I am afraid that I consider this approach to be little short of suicidal, and I can under no circumstances look forward to a system in which the executive may pick and choose which laws he is prepared to enforce. On the contrary: I consider the idea to be a grave and a disastrous one, and I would propose that any such change is likely to usher in chaos at first and then to incite a slow, tragic descent into the monarchy and caprice that our ancestors spent so long trying to escape.

Read the whole thing.

The truth is that Trende’s “norm” has already been broken in this case. The Obama Rule was successfully applied by the President when he instituted the Deferred Action for Childhood Arrivals amnesty program. All Obama is doing now, if the leaked reports are true, is creating a sort of super-DACA. This is a difference of degree, but not of kind. And the fiery struggle against this sort of extra-statutory behavior never materialized, not even on the Right.
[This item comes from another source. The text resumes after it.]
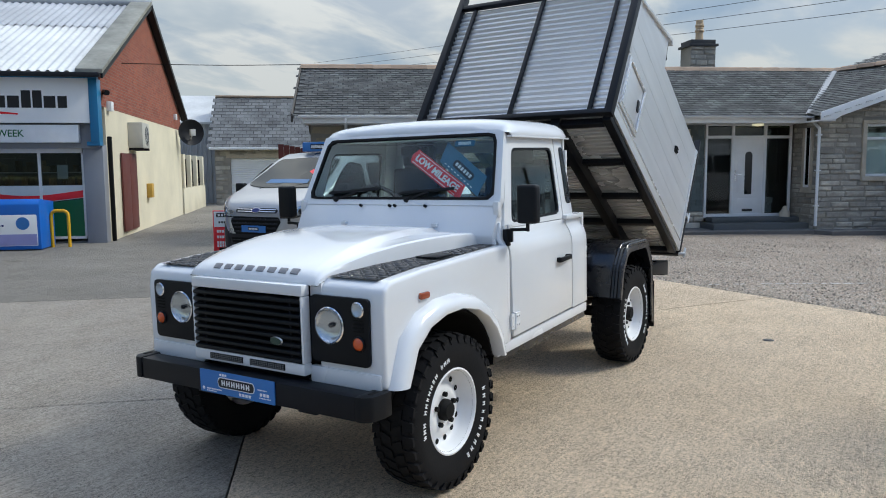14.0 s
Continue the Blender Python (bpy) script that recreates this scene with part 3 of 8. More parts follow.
# carcass: walls with real openings
WL, WR = (-1.18, -0.48), (0.15, 0.85)
WZ0, WZ1 = 1.73, 2.42
front_l = wall_piece("wall_stone", MORTAR, [(-7.9, -1.6, 0.03, 0.25, 0, 2.72)], label="coursed brown stone wall")
front_s = wall_piece("wall_slate", MORTAR, [(-1.6, WL[0], 0.03, 0.25, 0, 2.72), (WL[1], WR[0], 0.03, 0.25, 0, 2.72), (WR[1], 1.34, 0.03, 0.25, 0, 2.72),
                                           (WL[0], WL[1], 0.03, 0.25, 0, WZ0), (WR[0], WR[1], 0.03, 0.25, 0, WZ0), (WL[0], WL[1], 0.03, 0.25, WZ1, 2.72), (WR[0], WR[1], 0.03, 0.25, WZ1, 2.72)], label="wall hung with green-grey slates")
wall_piece("wall_end", MORTAR, [(-7.9, -7.66, 0.25, 4.2, 0, 2.75)])
bm = bmesh.new()
prism(bm, [(0.0, 2.7), (2.0, 4.02), (4.2, 2.7)], -7.9, -7.66, "x")
part("gable_end", bm, SANDST, bung)
wall_piece("wall_back", MORTAR, [(-7.9, 9.8, 4.2, 4.4, 0, 2.75)])
GW = (4.73, 5.62, 1.37, 2.57)
gable = wall_piece("wall_gable", MORTAR, [(3.6, GW[0], -0.97, -0.75, 0, 2.72), (GW[1], 9.9, -0.97, -0.75, 0, 2.72), (GW[0], GW[1], -0.97, -0.75, 0, GW[2]), (GW[0], GW[1], -0.97, -0.75, GW[3], 2.72)], label="rough buff stone gable wall")
bm = bmesh.new()
prism(bm, [(3.6, 2.7), (9.9, 2.7), (7.3, 3.98)], -0.97, -0.75)
part("gable_top", bm, MORTAR, bung)
ret = wall_piece("wall_return", MORTAR, [(3.6, 3.82, -0.75, 0.25, 0, 2.72)], label="short stone return wall beside the door")
wall_piece("wall_right", MORTAR, [(9.7, 9.9, -0.75, 4.2, 0, 2.72)])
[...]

The President applied the Obama Rule again just a year after he implemented DACA, when he unilaterally and in direct contravention of statute declined to enforce the Obamacare employer mandate. As I explained at the time, Congress directed that the mandate (which is actually an employer reporting requirement) “shall apply to months beginning after December 31, 2013.” The word “shall” in statute is ordinarily taken to be a command, not a matter of discretion. But Obama declared that the Treasury Department, to which the employer reports were supposed to be made, would simply not accept the reports and enforce no penalties for employer noncompliance.

Cooke thus needs to face a hard truth: Obama will probably get away with his super-DACA, just like he got away with DACA and with the Obamacare delays. The constitutional mechanism to stop him—impeachment and conviction—has largely atrophied, and in any case, the incoming Senate would never have the votes to convict. The political mechanism to stop him—holding government funding hostage against Obama’s good behavior—will be a repeat of the failed shutdown strategy of 2013. And the legal mechanism to respond—Speaker Boehner’s still unfiled lawsuit premised on the concept of legislative standing—is a long shot, at best.

Which means that we are living in a crapsack world where Democratic presidents get to make an end run around Congress when they find it convenient to do so. And yet, Cooke writes that Republican presidents should nevertheless voluntarily hold themselves bound to an altogether more restrictive code of behavior. This unilateral disarmament would be political suicide. It leads directly to a world where Democratic programs and policies are easily implemented and enforced, but where Republican ideas face a host of self-inflicted procedural hurdles, followed by the chance that even if a conservative idea were to become law, a Democratic executive could simply ignore it.

The race to the bottom is unfortunate. It would not be my first choice. But the Democrats brought us here and, as Sen. McConnell recently said of the partisan repeal of the judicial filibuster, “it’s hard to unring that bell.” The Democrats are fighting dirty, which means this is no time for Marquess of Queensberry rules.

Instead, because they cannot be reasoned with, Democrats must be shown the error of their ways. There will be no faster route to squealing outrage from the Left than applying the Obama Rule to one of their beloved federal programs. I particularly favor selective enforcement of the Clean Air Act to relieve the regulatory burden on businesses as the most likely candidate to induce Democrats to immediately repudiate the Obama Rule, but I think the case can be made for broad tax reforms as an alternative, particularly if there is resistance to such reforms in Congress. Just as Obama instructed the Treasury Department not to enforce the Obamacare reporting requirement for employers, the next Republican president could instruct Treasury not to enforce, say, income taxes outside certain reformed brackets.

In other words, let the Democrats mount legal and rhetorical challenges against the Obama Rule of a non-executing executive. Maybe they will even be successful at re-instituting the old norm of American government. But if they are not, at least the Republicans will not have preemptively disarmed themselves. Republicans have to be ready to respond in kind.